Friday, January 28th, 2022

Shopper Client Stories


by Rob Lauer

The figure of Saint Nicholas-the Turkish third-century Christian saint-has been a part of Christmas celebrations worldwide for centuries. Legendary for his generosity and traditionally depicted wearing an ancient Christian priest's gold or red robes, Saint Nicholas was a far cry from our modern Santa Claus.

In his 1809 book Knickerbocker's History of New York, American writer Washington Irving first portrayed a pipe-smoking St. Nicholas soaring over the rooftops in a flying wagon, delivering presents to good girls and boys and switches to bad ones.

In 1822, American writer Clement Clarke Moore penned A Visit From St. Nicholas," better known today as The Night Before Christmas. First published anonymously, the poem went viral, and from then on, St. Nick was a plump, jolly elf,  dressed all in fur, who rode in a sleigh drawn by eight reindeer.

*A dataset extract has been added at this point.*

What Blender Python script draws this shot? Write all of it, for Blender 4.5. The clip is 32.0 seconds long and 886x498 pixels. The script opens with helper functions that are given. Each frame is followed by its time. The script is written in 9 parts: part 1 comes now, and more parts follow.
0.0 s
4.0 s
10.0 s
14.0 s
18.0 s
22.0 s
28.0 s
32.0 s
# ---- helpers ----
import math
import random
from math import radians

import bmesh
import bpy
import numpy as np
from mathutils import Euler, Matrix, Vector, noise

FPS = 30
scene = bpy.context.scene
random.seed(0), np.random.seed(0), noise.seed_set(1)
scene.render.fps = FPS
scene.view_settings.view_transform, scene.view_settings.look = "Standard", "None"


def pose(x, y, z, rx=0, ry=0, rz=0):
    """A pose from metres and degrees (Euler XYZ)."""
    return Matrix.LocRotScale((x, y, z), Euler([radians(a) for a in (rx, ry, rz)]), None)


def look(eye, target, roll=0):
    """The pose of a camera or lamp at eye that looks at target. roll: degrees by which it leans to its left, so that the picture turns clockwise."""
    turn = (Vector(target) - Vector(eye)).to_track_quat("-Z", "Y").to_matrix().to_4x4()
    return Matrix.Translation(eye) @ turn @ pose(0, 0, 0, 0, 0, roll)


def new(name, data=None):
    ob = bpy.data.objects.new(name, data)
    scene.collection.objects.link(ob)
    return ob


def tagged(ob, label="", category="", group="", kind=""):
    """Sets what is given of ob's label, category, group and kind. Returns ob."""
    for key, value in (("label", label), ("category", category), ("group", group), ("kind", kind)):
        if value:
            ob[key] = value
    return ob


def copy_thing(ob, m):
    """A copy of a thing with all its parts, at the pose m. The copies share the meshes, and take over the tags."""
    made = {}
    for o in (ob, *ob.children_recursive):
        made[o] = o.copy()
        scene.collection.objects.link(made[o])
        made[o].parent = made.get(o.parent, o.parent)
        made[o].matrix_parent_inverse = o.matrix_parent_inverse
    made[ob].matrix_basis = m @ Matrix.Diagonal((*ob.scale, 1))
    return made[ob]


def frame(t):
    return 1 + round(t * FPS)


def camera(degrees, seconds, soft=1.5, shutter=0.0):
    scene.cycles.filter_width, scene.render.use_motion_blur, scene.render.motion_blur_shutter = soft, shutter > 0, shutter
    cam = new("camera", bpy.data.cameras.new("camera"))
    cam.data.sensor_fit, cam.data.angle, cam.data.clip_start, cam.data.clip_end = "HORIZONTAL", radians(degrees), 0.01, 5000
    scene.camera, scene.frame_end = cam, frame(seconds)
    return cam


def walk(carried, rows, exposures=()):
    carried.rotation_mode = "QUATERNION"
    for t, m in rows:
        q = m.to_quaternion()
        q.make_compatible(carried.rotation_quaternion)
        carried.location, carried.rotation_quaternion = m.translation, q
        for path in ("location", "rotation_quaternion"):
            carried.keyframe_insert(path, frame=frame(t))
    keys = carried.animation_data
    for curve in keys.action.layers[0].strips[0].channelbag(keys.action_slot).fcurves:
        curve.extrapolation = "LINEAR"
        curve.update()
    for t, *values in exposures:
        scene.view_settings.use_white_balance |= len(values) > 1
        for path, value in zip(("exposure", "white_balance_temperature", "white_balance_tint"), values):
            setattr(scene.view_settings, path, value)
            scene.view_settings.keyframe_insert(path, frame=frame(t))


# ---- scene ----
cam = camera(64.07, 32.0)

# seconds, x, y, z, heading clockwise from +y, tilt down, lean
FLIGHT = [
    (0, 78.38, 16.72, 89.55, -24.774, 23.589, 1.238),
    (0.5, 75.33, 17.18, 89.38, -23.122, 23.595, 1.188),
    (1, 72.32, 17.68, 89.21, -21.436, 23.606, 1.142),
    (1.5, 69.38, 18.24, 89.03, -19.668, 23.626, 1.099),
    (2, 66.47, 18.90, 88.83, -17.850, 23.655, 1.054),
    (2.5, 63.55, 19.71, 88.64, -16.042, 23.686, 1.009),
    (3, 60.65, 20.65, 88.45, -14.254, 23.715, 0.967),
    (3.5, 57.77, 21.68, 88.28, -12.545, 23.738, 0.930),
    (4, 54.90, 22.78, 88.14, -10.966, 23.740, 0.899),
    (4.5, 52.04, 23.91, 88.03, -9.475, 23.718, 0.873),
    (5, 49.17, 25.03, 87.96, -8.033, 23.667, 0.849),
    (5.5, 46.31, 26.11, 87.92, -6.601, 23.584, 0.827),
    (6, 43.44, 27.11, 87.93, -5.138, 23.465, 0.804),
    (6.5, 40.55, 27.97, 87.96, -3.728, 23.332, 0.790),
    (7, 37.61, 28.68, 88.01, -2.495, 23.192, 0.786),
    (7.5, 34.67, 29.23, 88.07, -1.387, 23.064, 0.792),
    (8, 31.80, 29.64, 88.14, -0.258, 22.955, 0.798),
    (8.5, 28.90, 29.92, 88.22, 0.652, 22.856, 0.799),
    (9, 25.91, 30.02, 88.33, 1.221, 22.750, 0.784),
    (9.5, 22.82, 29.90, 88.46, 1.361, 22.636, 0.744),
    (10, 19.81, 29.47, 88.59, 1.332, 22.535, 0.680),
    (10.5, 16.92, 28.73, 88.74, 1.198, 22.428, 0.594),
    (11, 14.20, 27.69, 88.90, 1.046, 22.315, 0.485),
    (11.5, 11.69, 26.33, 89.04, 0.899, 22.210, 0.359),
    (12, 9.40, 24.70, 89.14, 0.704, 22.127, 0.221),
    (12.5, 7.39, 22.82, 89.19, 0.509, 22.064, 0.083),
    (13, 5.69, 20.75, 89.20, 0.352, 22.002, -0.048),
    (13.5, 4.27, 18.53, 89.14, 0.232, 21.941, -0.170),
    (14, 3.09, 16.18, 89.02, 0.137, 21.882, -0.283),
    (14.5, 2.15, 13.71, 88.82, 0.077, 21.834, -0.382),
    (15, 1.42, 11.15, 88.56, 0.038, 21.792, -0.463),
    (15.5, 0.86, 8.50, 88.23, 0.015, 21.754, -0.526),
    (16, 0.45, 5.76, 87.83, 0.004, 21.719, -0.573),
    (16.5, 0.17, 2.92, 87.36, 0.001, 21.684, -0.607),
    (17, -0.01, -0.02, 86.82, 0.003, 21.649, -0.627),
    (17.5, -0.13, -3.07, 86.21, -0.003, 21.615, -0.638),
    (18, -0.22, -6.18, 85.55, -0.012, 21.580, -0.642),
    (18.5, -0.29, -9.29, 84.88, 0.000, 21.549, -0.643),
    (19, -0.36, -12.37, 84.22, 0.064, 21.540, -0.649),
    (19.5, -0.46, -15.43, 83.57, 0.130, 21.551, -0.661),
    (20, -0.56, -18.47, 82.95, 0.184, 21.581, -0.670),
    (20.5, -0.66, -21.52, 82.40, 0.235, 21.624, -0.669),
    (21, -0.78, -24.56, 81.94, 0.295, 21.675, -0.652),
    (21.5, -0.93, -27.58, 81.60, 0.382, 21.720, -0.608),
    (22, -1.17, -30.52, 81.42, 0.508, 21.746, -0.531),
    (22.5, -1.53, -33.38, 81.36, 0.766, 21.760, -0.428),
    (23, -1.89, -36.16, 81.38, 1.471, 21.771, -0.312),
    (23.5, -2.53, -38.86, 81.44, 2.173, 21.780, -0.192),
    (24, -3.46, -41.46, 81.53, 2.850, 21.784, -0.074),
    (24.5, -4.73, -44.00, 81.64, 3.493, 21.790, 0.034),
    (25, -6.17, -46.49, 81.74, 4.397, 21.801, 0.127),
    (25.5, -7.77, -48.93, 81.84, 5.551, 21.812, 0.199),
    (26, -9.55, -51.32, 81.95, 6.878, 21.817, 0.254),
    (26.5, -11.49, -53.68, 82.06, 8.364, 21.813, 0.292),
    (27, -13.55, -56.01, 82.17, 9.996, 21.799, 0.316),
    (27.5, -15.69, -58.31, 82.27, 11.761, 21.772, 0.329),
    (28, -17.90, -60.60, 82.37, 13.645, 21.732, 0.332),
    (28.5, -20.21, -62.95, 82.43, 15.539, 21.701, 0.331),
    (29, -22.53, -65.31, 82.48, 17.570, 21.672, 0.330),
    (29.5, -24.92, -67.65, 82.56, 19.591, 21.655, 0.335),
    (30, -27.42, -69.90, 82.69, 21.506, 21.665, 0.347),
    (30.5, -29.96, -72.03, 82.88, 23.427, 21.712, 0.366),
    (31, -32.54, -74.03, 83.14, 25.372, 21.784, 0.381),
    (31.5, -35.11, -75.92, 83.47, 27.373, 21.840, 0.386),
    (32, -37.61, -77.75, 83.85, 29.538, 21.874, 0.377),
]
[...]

But Haddon Hubbard "Sunny" Sundblom-an artist hired by the Coca-Cola Company in the 1920s-deserves most of the credit for creating the modern version of Santa Claus.

Beginning with Coke's annual holiday promotions in 1931, "Sunny" began painting Santa as a robust, larger-than-life, grandfatherly figure.  Until then,  Santa was typically depicted wearing a knee-to-ankle length overcoat either made completely of brown furs or of blue, brown, red, or green fabric lined with brown fur. Since the Coca-Cola logo was white and red, "Sunny" dressed his Santa in a suit, with a shortened coat, made of only those two colors. The bright "Coca-Cola red" clothing accentuated Santa's round, rosy cheeks and nose, while the clean white fur lining the suite brought snow to mind.